WRITTEN REQUEST: Return only the lines between the line holding "pose from metres" and the line holding "of a camera", the two boundary lines included, exactly as they appear.

════

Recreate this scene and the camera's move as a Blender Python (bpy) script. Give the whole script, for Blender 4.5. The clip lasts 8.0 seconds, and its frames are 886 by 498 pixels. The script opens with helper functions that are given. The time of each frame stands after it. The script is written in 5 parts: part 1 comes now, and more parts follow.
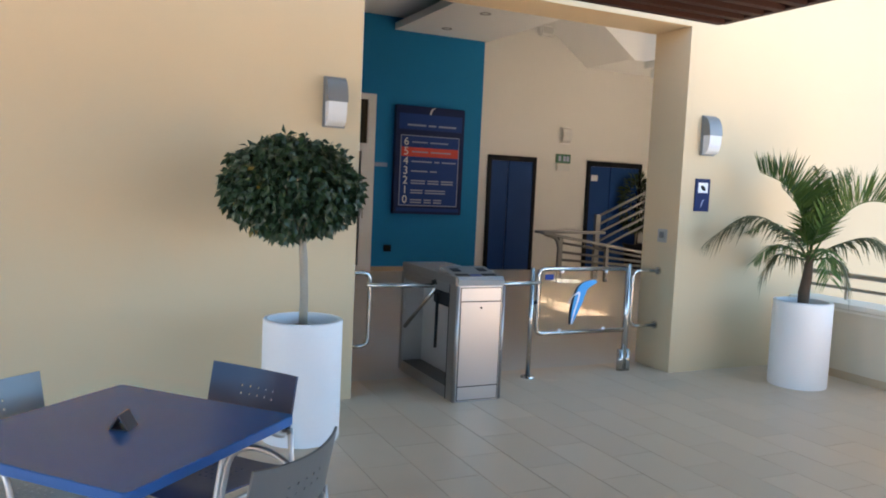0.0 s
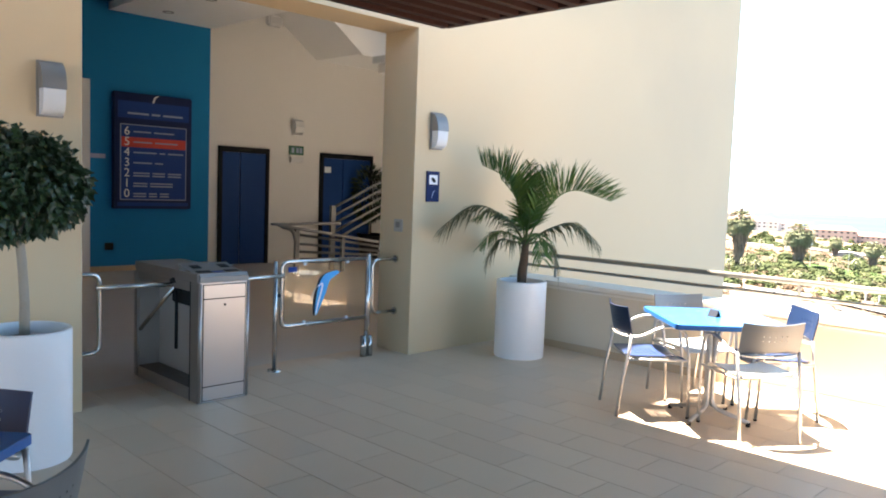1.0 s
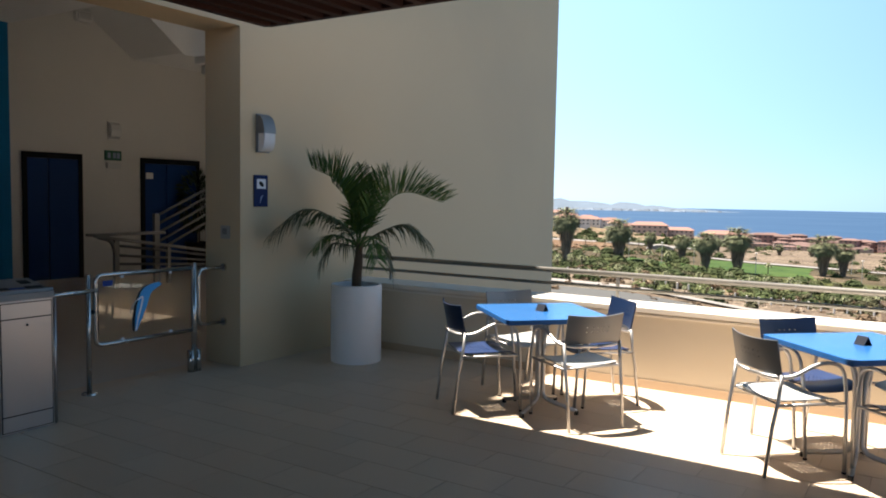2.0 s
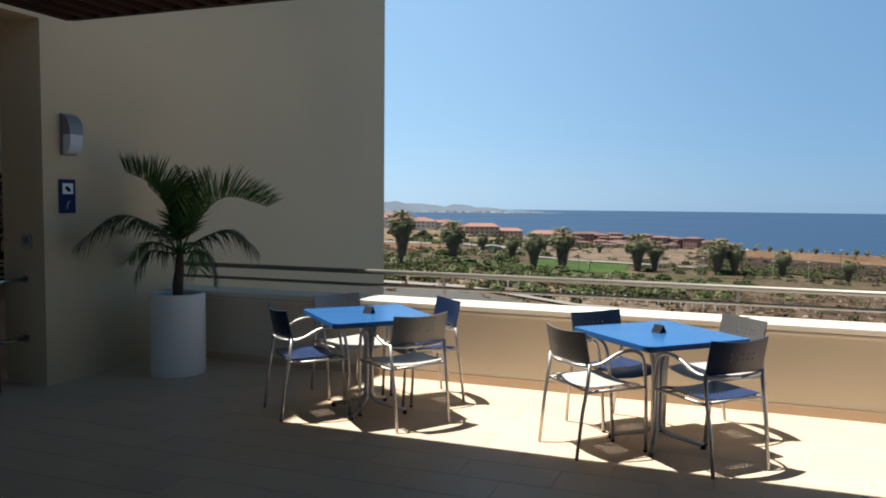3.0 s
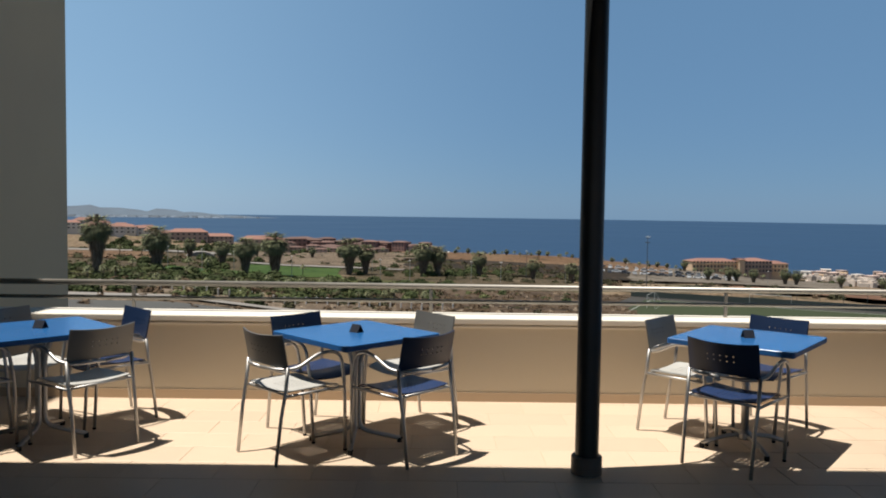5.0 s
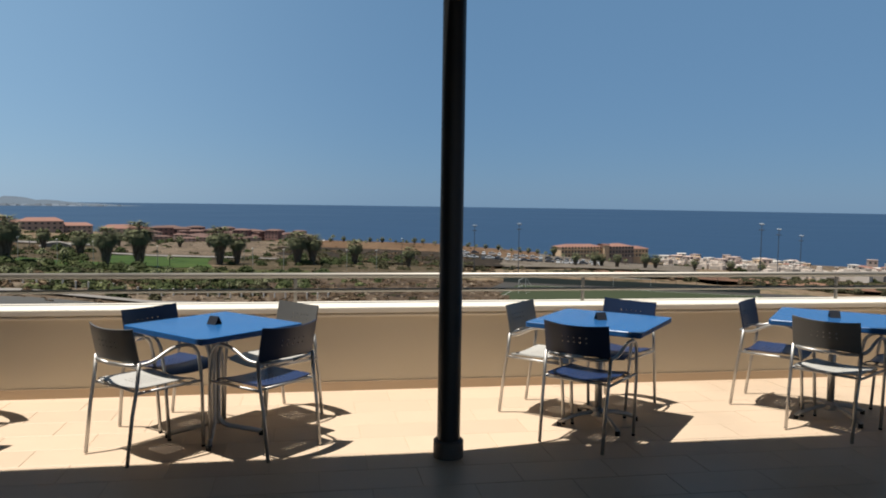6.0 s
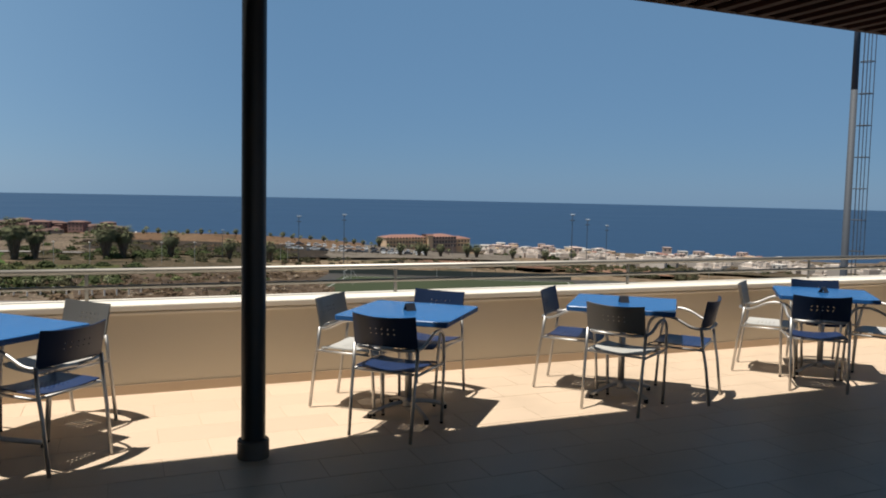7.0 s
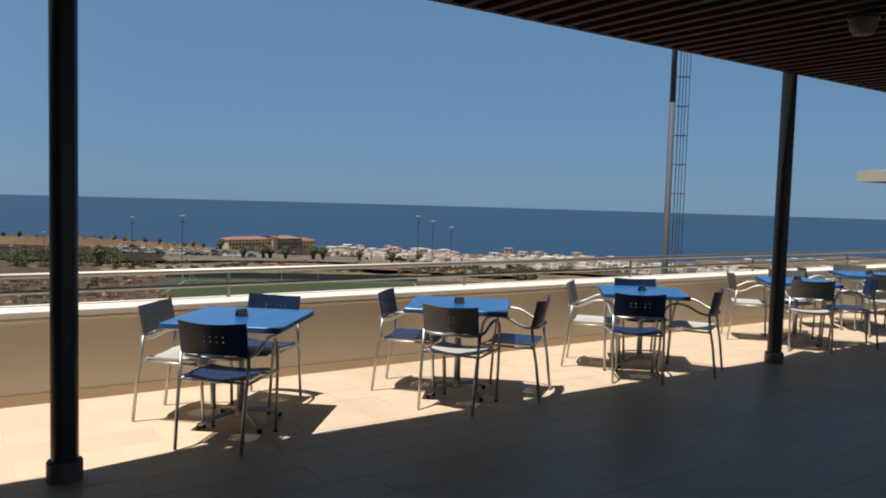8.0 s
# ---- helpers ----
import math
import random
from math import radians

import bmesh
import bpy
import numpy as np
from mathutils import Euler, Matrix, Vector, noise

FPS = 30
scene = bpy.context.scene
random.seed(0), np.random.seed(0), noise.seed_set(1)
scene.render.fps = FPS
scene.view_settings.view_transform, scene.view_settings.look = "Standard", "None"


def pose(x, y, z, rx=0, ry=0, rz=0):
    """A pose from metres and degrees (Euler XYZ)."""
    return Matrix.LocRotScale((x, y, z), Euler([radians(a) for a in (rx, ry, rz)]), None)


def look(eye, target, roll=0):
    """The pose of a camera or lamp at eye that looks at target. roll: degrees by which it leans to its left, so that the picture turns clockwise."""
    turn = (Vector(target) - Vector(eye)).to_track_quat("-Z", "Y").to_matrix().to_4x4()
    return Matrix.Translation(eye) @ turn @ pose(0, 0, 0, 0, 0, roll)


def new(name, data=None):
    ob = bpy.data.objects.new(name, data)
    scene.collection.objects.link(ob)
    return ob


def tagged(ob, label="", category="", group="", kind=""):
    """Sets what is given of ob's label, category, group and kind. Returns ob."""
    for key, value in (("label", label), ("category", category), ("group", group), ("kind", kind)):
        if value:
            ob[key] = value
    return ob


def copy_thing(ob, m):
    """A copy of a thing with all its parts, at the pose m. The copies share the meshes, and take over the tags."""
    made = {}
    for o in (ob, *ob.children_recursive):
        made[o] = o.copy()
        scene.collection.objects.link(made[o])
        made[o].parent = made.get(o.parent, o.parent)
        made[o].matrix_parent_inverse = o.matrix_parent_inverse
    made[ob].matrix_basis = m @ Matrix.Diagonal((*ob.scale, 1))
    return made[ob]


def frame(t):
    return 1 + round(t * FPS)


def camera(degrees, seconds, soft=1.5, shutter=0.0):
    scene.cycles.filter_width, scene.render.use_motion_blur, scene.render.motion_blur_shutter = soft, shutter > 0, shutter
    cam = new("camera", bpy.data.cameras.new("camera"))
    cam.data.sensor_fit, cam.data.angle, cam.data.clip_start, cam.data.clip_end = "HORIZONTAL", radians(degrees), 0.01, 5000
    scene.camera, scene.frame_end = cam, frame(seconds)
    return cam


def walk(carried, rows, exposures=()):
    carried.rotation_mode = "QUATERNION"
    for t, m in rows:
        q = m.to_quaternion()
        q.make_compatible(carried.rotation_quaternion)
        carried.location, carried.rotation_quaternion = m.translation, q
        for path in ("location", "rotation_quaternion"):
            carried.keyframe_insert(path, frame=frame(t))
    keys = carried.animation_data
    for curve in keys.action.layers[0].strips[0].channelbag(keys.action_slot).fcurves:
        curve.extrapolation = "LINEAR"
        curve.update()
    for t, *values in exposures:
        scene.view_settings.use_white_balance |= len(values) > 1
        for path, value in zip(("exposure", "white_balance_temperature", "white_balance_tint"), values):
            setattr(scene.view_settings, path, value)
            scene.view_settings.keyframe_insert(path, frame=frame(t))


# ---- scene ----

════

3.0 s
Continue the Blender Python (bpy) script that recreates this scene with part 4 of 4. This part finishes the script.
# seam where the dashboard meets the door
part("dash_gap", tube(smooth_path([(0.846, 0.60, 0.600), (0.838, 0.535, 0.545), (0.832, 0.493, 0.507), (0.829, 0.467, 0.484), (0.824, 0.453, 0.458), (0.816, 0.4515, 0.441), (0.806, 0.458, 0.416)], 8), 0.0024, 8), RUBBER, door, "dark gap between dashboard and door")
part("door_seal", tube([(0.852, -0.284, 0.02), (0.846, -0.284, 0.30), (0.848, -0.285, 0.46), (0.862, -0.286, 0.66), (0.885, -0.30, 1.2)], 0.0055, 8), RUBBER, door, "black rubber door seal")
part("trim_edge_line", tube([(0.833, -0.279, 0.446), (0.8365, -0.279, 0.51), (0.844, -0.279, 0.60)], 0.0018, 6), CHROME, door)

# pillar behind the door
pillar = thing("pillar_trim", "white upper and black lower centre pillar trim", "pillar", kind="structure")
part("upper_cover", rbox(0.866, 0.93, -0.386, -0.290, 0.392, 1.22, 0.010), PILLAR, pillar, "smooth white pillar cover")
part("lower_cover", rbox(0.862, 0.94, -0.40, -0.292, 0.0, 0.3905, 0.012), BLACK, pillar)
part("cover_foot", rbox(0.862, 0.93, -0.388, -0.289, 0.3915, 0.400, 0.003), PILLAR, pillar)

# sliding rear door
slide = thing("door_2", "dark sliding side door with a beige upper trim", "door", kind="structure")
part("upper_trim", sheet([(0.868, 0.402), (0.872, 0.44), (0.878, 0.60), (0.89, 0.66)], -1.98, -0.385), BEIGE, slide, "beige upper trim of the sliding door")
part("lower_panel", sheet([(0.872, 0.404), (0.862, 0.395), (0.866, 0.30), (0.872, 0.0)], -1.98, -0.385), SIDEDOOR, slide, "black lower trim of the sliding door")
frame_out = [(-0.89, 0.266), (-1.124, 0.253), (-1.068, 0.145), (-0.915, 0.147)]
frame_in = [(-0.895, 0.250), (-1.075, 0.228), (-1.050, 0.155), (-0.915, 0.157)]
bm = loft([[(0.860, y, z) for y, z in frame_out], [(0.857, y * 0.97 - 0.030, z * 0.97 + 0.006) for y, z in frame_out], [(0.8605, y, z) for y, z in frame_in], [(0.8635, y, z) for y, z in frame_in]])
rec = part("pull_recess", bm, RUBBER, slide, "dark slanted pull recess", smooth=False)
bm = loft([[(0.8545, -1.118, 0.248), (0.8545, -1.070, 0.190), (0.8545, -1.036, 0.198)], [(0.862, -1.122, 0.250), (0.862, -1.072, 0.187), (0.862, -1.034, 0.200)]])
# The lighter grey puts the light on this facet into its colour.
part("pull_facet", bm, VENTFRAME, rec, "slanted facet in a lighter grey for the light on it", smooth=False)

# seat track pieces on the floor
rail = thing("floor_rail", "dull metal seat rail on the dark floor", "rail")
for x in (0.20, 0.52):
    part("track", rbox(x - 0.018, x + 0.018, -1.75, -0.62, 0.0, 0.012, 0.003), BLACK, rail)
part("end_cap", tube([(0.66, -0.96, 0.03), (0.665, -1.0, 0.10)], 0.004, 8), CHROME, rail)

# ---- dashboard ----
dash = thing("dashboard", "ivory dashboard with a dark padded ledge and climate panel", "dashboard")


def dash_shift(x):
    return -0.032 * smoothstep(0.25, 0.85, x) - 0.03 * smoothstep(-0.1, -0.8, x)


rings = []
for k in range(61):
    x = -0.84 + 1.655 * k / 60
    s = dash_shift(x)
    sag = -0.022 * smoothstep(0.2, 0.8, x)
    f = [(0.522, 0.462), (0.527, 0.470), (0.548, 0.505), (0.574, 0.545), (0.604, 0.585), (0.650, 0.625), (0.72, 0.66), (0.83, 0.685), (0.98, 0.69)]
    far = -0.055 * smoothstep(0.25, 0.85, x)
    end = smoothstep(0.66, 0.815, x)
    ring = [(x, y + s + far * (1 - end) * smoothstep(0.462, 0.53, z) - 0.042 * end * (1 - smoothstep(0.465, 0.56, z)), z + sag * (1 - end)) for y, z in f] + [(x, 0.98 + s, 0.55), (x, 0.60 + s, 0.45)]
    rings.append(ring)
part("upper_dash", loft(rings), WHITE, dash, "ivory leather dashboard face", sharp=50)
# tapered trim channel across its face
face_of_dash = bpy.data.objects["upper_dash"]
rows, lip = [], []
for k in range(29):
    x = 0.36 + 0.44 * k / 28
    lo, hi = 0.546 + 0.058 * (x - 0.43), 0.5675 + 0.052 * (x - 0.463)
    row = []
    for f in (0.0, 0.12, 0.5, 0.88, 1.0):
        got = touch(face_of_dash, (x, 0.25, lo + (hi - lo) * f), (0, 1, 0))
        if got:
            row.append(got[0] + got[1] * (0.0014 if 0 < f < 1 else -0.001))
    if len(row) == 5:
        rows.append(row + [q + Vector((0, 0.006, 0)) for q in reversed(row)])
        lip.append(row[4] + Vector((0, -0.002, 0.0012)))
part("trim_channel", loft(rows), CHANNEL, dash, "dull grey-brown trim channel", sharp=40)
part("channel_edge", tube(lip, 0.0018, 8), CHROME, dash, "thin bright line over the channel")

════

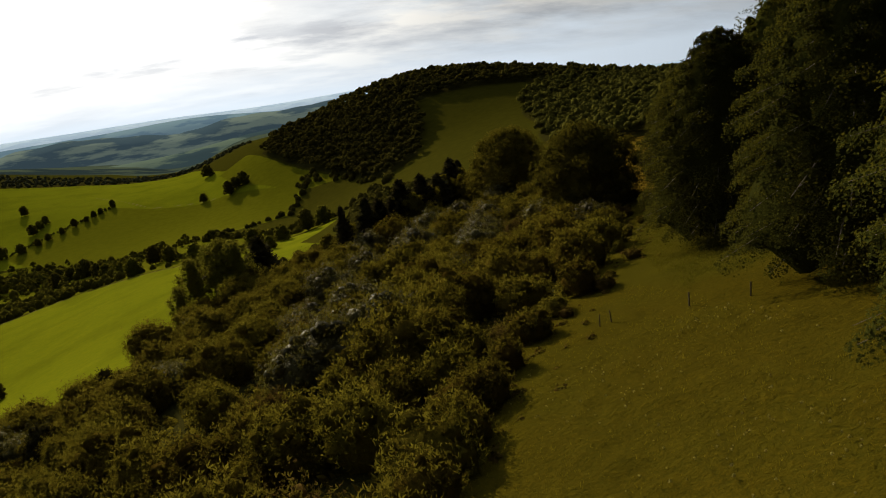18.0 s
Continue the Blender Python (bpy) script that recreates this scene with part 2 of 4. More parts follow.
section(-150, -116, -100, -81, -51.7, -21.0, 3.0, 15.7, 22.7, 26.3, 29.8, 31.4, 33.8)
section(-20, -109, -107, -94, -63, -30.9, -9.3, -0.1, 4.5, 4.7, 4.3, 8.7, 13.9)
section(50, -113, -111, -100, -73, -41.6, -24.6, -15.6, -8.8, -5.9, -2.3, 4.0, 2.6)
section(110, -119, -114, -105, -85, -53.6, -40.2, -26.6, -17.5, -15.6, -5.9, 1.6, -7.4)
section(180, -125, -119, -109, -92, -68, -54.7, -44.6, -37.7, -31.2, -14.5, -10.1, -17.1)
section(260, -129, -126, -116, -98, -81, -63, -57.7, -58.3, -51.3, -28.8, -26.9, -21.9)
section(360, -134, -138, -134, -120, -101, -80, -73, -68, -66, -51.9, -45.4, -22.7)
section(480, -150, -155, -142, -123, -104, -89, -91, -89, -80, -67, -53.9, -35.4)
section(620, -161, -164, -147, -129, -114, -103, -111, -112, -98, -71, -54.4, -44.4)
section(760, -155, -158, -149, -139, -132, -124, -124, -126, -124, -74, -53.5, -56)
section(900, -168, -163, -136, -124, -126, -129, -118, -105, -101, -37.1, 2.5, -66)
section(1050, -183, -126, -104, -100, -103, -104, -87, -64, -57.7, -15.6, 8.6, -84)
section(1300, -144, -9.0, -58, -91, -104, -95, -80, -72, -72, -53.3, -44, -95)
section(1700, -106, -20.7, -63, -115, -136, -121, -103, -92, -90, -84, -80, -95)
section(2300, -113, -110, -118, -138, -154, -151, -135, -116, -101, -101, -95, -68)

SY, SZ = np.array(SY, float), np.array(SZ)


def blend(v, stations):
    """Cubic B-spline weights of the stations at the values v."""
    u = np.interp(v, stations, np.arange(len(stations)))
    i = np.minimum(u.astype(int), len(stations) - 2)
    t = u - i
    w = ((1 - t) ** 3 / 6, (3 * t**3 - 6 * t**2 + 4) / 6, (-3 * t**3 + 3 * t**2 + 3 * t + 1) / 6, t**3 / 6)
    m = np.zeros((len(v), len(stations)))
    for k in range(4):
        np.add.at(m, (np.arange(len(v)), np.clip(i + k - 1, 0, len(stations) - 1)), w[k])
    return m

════

FINISHED EXERCISE:
    """A pose from metres and degrees (Euler XYZ)."""
    return Matrix.LocRotScale((x, y, z), Euler([radians(a) for a in (rx, ry, rz)]), None)


def look(eye, target, roll=0):
    """The pose of a camera or lamp at eye that looks at target. roll: degrees by which it leans to its left, so that the picture turns clockwise."""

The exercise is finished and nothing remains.